====== Source material

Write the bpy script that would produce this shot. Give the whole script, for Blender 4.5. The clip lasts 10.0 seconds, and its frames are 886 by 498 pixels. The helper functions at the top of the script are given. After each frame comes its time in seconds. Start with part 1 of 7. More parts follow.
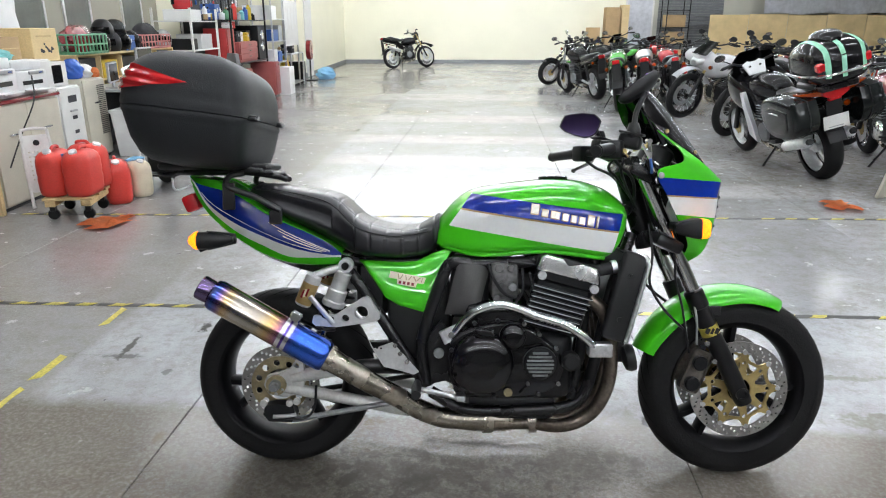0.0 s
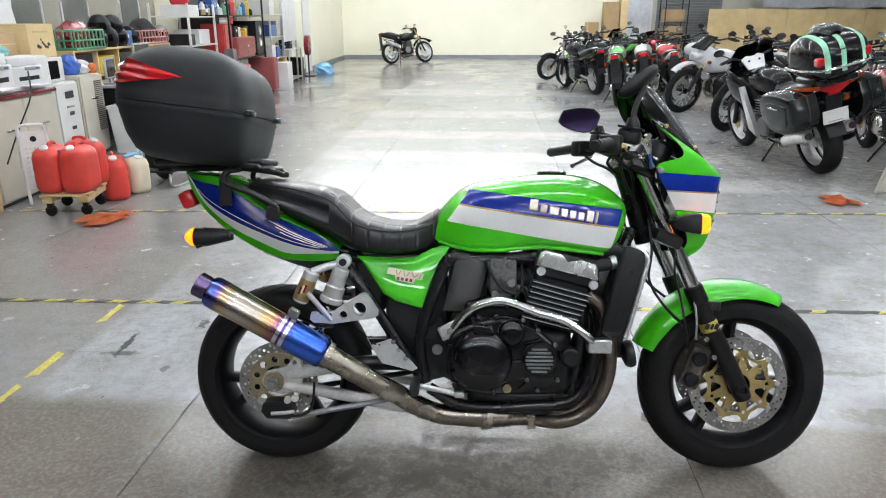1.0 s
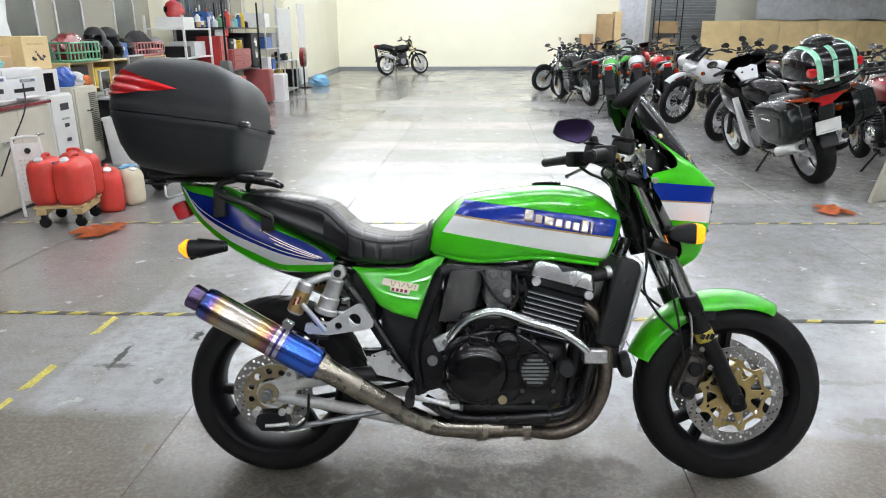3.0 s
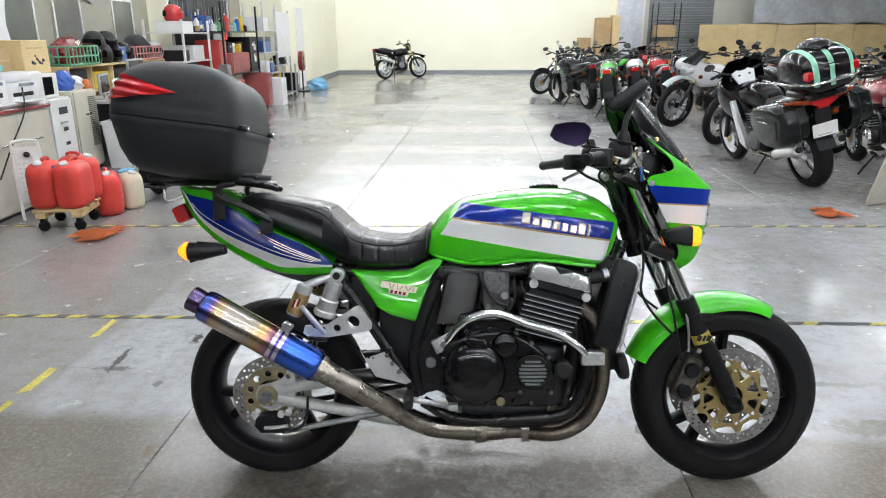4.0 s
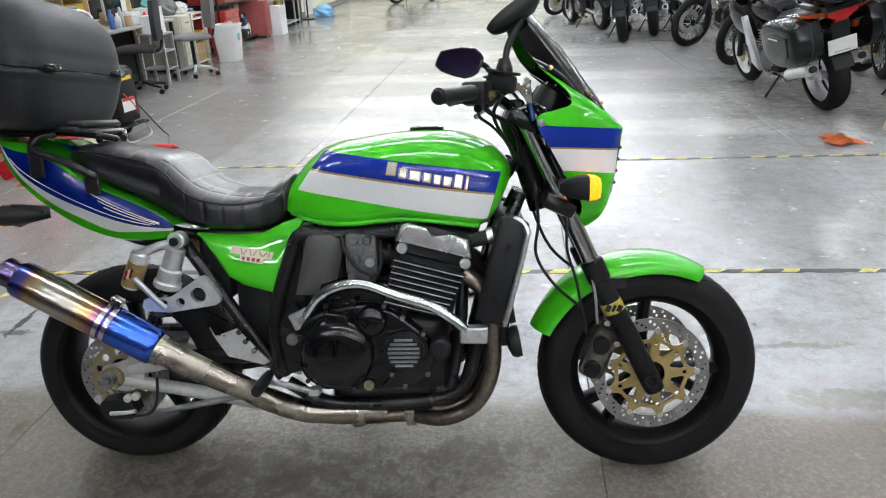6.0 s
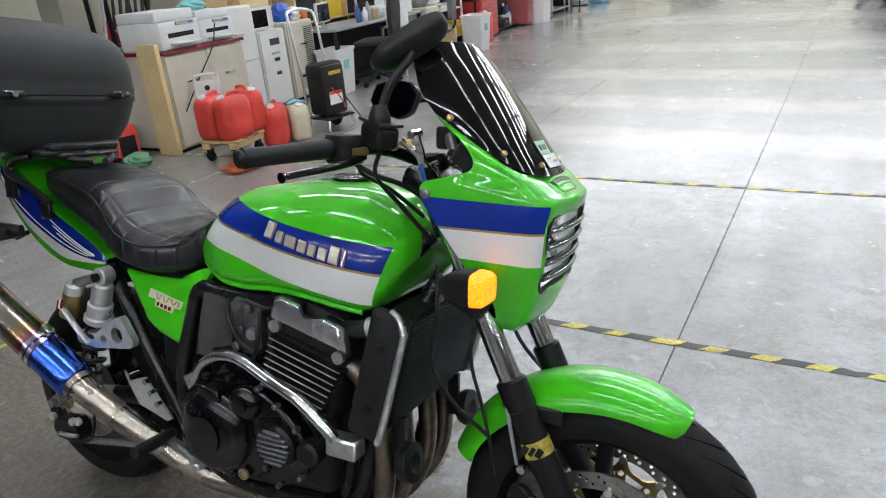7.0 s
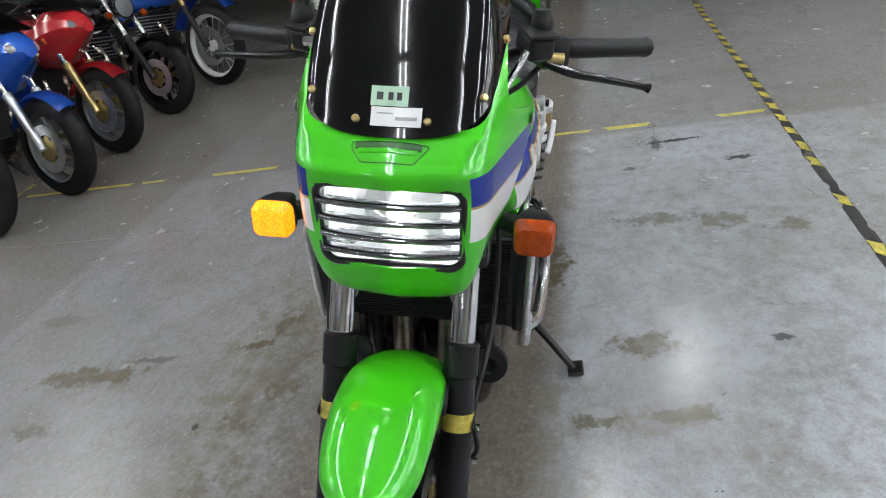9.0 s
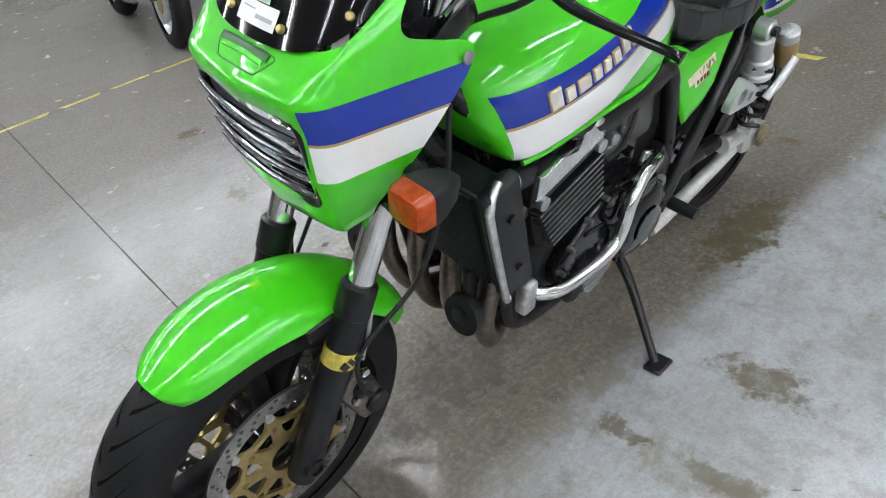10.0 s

============
====== Source material

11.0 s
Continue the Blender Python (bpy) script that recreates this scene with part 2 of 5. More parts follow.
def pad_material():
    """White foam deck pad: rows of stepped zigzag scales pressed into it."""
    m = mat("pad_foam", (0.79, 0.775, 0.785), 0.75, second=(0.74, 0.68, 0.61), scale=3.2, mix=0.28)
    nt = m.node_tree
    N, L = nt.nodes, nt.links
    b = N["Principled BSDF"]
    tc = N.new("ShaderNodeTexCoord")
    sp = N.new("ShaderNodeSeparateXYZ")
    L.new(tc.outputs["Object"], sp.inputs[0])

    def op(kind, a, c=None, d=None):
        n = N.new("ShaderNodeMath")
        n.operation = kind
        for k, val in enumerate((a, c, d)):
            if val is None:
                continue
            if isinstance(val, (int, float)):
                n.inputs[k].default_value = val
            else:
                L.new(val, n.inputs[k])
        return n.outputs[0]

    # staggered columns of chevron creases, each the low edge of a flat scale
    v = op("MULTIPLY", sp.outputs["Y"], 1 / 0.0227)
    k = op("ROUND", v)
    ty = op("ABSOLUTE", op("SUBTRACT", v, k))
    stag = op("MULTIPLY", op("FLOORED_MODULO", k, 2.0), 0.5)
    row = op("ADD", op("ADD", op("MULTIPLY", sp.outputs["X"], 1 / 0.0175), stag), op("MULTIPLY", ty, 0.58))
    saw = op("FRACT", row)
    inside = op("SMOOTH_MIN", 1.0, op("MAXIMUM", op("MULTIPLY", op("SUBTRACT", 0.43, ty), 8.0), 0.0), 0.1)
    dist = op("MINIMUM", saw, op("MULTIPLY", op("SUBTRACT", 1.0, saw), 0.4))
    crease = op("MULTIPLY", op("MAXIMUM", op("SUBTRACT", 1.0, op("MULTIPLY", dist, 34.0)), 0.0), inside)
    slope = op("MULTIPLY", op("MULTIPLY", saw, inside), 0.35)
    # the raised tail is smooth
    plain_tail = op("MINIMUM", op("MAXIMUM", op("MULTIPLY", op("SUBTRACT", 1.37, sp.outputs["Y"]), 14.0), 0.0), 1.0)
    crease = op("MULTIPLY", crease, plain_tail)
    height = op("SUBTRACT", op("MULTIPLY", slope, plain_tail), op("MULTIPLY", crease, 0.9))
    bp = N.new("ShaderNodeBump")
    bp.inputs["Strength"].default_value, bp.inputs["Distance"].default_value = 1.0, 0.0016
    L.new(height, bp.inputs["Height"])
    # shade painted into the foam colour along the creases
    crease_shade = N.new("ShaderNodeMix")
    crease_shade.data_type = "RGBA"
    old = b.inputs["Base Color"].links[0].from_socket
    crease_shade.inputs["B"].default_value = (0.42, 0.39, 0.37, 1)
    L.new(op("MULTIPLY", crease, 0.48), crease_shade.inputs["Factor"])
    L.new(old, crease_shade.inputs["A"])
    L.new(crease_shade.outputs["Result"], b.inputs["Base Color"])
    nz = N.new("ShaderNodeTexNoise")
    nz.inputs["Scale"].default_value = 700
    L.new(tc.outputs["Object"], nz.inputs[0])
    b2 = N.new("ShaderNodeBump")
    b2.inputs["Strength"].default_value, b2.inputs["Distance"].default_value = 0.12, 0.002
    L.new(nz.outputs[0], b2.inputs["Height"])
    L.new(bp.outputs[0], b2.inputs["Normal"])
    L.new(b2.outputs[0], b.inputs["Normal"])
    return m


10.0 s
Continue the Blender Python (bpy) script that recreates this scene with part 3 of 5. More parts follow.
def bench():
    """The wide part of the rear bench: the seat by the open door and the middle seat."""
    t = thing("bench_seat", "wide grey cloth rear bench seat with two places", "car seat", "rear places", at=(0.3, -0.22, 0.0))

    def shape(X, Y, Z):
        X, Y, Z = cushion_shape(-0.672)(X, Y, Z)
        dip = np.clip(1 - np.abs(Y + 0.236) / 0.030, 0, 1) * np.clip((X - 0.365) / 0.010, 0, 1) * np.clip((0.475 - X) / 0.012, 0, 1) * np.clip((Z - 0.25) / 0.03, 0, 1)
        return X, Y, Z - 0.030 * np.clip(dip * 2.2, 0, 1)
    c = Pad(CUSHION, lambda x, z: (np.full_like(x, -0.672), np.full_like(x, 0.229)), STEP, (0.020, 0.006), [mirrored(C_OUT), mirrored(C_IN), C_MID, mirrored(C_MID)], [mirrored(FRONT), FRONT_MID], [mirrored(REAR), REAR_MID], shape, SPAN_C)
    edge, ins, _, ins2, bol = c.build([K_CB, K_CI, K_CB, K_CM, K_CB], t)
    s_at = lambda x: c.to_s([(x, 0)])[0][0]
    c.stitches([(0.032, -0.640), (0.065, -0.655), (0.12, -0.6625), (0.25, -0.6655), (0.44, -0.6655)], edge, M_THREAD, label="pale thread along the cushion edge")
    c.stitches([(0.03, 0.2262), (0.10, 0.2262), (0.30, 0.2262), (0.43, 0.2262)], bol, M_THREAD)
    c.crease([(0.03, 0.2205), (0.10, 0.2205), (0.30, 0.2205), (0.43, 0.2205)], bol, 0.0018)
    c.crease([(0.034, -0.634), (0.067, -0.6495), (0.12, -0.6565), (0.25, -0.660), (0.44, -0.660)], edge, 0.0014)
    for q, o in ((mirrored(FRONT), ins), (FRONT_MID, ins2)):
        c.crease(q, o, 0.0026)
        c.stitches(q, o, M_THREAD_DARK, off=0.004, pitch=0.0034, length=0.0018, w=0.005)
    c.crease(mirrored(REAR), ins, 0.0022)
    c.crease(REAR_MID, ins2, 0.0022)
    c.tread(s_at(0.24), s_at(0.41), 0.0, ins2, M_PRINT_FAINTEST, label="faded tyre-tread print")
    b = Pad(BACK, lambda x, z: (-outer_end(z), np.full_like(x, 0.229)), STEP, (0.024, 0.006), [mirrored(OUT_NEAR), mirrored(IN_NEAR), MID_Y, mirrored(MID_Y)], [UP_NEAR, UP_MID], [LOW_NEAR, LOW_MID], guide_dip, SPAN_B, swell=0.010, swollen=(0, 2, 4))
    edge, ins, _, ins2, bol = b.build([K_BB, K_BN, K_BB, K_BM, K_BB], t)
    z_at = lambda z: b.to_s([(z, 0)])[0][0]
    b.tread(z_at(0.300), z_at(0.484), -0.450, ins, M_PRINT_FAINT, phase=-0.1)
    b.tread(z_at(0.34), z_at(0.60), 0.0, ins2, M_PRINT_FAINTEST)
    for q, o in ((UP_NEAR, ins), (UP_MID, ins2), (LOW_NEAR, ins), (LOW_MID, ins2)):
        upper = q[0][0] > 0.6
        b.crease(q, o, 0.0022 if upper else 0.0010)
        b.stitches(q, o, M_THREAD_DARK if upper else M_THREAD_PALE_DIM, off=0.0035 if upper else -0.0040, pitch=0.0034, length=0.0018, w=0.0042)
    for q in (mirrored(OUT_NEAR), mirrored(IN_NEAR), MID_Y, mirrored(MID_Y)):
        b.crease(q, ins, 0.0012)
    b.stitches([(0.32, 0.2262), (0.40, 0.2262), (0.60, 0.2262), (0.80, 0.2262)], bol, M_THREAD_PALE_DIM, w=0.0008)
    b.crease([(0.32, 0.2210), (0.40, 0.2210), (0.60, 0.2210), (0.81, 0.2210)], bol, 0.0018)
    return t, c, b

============
====== Source material

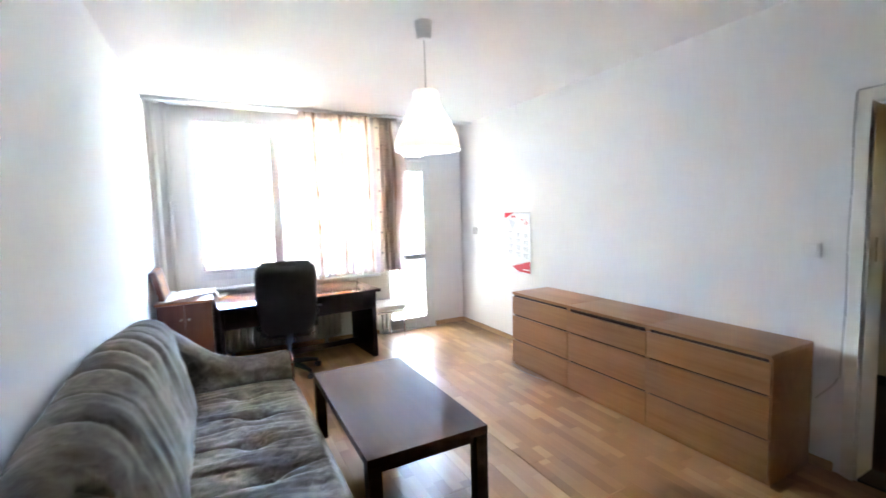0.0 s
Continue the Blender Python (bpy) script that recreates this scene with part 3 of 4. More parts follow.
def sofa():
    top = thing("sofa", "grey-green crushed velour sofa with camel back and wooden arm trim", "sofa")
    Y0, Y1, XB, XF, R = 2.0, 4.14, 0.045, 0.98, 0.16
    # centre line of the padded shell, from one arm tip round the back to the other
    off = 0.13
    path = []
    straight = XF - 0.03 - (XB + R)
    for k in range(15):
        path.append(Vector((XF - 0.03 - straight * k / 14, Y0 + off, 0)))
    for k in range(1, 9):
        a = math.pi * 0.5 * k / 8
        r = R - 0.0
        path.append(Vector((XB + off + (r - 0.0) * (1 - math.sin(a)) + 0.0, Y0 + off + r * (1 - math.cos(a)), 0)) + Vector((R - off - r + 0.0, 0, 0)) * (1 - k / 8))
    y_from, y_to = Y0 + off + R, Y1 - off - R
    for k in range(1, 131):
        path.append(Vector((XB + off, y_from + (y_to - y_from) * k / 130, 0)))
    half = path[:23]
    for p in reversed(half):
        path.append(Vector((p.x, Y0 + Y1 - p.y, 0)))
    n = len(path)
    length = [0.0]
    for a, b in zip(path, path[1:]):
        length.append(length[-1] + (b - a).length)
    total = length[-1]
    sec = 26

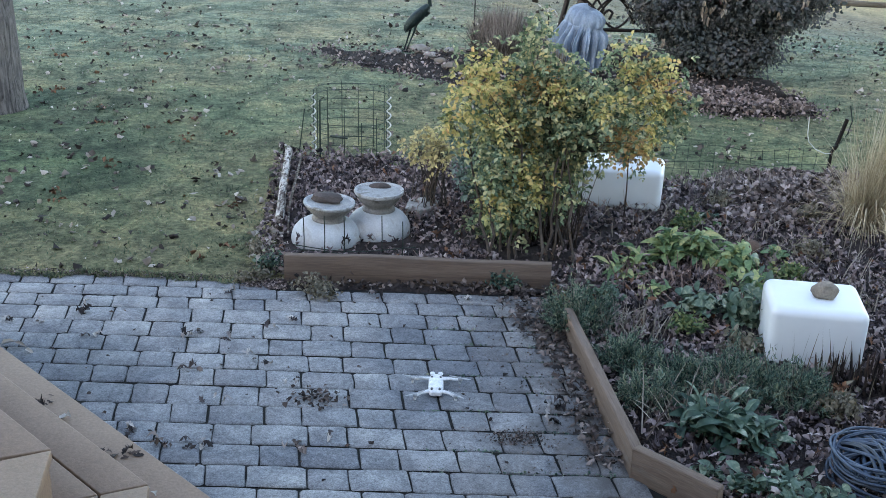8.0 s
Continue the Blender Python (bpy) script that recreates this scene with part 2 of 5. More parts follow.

============

▶ **Problem to solve**
Display every line of the listing that contains the string "recreates".

▶ **Response to this task**
Continue the Blender Python (bpy) script that recreates this scene with part 2 of 5. More parts follow.
Continue the Blender Python (bpy) script that recreates this scene with part 3 of 5. More parts follow.
Continue the Blender Python (bpy) script that recreates this scene with part 3 of 4. More parts follow.
Continue the Blender Python (bpy) script that recreates this scene with part 2 of 5. More parts follow.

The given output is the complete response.